As stated above, the reader is extensible and defining new grammar rules is very straightforward:

(syntax (Lambda < List (: "->") Expression)
  `($(car Lambda)
    ((lambda $(caadr Lambda) $(cadadr Lambda)))))

(syntax (Expression < (/ Lambda String List Atom)))

(Expression "(map (x) -> (* x x)
                  (list 1 2 3 4 5))")

It also explicitly states the interaction of a new macro with the rest of the grammar making it safe to use and easy to debug.

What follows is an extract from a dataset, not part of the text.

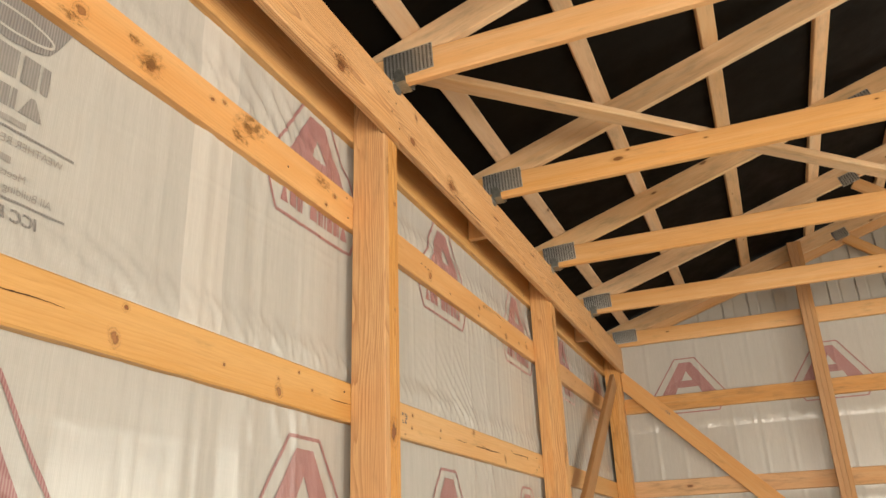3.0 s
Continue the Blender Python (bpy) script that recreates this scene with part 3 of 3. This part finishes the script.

Here's another example, that extends ASM grammar to support direct manipulation of JSON objects:

(grammar ((JValue  < (/ String Number JObject
                        JArray JTrue JFalse JNull)))
         ((JObject < (: "\\{") (? JPair (* (:",") JPair)) (:"\\}"))
           `($(car JObject)
             ($(cons 'scope (cadr JObject)))))
         ((JPair   < String (: ":") JValue)
           `($(car JPair)
             ((var $(str->symbol (caadr JPair)) $(cadadr JPair)))))
         ((JArray  < (:"\\​[") (? JValue (* (:",") JValue)) (:"\\]"))
           `($(car JArray)
             ($(vectorof (cadr JArray)))))
         ((JTrue   <- (: "true"))
           `($(car JTrue)
         ((JFalse  <- (: "false")))
         ((JNull   <- (: "null"))))

(syntax (Expression < (/ Quote JObject String List Atom)))

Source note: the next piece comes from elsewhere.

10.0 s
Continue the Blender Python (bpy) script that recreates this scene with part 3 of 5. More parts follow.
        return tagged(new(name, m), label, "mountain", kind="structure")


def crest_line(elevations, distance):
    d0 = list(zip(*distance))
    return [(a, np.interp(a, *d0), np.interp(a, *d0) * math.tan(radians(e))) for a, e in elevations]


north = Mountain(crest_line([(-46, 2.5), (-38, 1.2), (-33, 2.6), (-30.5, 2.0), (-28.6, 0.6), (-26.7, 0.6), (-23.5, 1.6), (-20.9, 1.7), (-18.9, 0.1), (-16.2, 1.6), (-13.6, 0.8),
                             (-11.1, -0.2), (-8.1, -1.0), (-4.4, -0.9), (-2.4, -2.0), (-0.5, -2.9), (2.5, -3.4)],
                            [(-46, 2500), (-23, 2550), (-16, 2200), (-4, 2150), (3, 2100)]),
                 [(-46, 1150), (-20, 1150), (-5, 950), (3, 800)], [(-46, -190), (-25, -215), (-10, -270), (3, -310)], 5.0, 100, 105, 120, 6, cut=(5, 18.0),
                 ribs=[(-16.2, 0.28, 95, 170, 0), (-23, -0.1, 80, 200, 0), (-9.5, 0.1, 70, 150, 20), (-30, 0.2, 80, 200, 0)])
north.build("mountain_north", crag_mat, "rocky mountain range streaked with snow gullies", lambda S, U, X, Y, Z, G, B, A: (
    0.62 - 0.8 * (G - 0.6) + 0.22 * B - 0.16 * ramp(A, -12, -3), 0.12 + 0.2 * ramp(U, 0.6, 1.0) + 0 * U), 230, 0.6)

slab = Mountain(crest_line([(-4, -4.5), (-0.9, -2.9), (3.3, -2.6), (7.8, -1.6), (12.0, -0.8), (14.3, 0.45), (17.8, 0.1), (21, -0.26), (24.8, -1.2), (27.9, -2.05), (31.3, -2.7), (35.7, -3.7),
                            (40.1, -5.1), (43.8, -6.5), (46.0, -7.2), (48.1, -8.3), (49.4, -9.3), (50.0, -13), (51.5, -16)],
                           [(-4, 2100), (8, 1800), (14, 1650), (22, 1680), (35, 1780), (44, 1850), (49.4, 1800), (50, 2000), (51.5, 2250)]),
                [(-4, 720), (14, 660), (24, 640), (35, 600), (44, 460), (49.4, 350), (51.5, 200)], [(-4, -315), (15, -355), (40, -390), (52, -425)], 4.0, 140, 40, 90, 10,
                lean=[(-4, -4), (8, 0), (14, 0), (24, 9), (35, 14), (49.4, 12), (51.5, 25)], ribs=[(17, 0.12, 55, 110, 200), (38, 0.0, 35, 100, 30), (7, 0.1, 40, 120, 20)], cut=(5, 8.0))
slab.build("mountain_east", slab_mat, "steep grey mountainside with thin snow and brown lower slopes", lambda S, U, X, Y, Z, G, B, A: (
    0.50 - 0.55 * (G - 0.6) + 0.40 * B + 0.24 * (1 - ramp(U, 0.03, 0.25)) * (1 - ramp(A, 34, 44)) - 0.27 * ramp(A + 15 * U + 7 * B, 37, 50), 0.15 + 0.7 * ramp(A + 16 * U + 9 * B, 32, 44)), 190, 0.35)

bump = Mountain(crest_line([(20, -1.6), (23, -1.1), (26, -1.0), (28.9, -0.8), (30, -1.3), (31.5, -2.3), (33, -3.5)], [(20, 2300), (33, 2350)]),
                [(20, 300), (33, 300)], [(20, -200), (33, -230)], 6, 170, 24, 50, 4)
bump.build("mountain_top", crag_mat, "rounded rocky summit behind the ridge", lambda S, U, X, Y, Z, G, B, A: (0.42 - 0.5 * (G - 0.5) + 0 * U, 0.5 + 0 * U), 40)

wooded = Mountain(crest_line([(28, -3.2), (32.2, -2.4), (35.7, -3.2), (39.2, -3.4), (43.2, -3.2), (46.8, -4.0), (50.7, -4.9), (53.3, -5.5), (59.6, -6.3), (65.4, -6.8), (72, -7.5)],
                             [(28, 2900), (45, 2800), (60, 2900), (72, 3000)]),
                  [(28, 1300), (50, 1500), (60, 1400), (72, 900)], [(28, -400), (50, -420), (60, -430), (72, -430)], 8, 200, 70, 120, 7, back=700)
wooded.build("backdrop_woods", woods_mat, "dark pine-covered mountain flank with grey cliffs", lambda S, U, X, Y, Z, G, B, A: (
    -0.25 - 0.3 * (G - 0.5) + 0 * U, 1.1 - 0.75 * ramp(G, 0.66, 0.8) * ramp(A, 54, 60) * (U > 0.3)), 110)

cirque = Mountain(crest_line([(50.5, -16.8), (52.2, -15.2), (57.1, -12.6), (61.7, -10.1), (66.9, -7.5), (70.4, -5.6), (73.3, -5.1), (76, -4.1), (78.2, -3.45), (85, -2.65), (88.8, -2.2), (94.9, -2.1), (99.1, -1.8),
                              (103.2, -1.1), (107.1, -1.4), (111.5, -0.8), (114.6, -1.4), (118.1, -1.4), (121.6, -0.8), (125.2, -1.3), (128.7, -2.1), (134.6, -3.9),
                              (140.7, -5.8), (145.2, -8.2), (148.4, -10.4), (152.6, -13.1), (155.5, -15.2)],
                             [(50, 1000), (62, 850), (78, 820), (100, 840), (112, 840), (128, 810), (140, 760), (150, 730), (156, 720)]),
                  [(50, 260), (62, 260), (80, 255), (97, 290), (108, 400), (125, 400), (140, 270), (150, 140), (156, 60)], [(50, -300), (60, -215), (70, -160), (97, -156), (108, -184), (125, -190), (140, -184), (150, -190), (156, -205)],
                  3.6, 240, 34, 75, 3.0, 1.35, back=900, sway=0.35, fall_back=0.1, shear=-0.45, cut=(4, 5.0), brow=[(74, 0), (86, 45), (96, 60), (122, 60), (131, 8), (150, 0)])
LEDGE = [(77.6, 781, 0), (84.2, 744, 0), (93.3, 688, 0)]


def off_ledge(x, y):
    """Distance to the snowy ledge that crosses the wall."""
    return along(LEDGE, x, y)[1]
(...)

And after running the experimental REPL by invoking (repl) you can use it like this:

(var json { "number": 1234.567,
            "string": "abcd",
            "object": { "member0": "value",
                        "member1": "value" },
            "boolean": true,
            "null": null })

(set! (json number) 9876.543)

Neat, isn't it?

Reader, writer... Compiler?

There's much space for improvement in the design and at the moment I'm trying to come up with a simple and natural way to sew ASM writer (facility responsible for printing ASM code) together with the reader. Ideally defining one grammar will be enough to generate both the reader and a complimentary writer, however custom writers will be possible facilitating language-to-language translation.For example, ASM' bytecode compiler might be implemented in terms of such a writer. Ahhh, the delicious symmetry.

Most likely pattern matching and some form of sealer/unsealer pattern will be used to achieve this.

I've recently started using Org2Blog to manage this blog and it turned out to be such an awesome tool that I feel obliged to mention it here. So there's that.

2016-02-16: Not true anymore, also adjusted some links & tags.